We break down the latest news around the Kentucky Derby’s delayed start date.

Horse walk into the starting gate during the 137th Kentucky Derby at Churchill Downs on May 7, 2011 in Louisville, Kentucky. Photo by Harry How/Getty Images

Churchill Downs Racetrack announced on Thursday that the 146th runnings of the Kentucky Oaks and Kentucky Derby will occur on September 4th and 5th, respectively, with fans in attendance.

The track consulted with Kentucky governor Andy Beshear and state public health officials to come up with a variety of health and safety protocols.

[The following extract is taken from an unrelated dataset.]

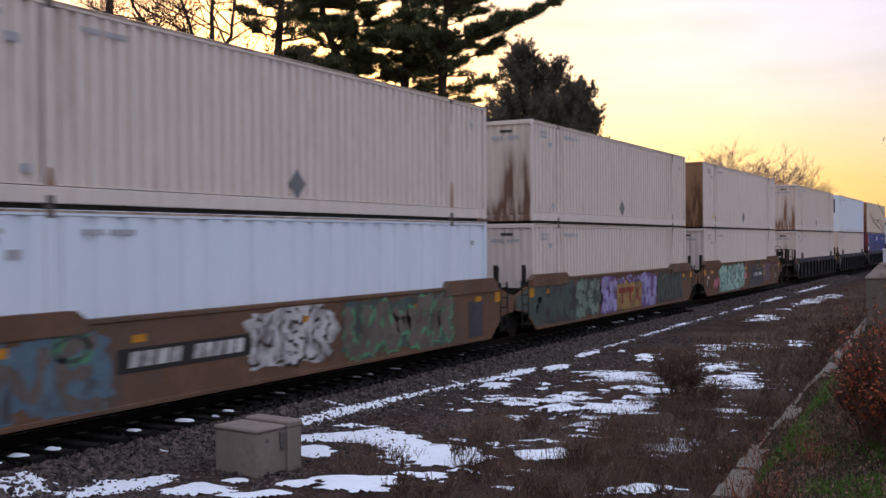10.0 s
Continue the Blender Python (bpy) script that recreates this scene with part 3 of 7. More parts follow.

  • Venue capacity reductions to limit overall crowd density, including general admission, outdoor reserved seating, premium dining and suites. More information on ticketing and seating areas will be released in the coming days and also will be sent directly to ticket holders.
  • Access throughout the facility will be severely limited.
  • Credentials for employees, media and guests will be reduced.
  • Barn area access will be restricted to essential personnel. Guests and parties in the barn area for morning workouts and during race days will be eliminated.
  • Changes in venue operations to limit person-to-person touchpoints.
  • Team member protocols established to protect employees and guests.
  • Guests will be consistently and frequently encouraged to wear a mask at all times unless seated in their reserved seat or venue. This includes when: (1) Riding on a shuttle, (2) Traveling through the venue, (3) Going to the restroom, (4) Placing an in-person wager, and (5) Purchasing food or beverages from a concession stand.
  • Guests will be asked to wash their hands for 20 seconds or sanitize them frequently.
  • Guests will be encouraged to socially distance themselves from others when possible.

Other sports starting their season before that are doing so without fans in attendance. The NFL kicks off its season the following week, and is still trying to figure out what it will do for fans in the stadium. The recent rise in cases across numerous states would not seem to bode well for anything more than a limited amount of fans in stadiums, if even that.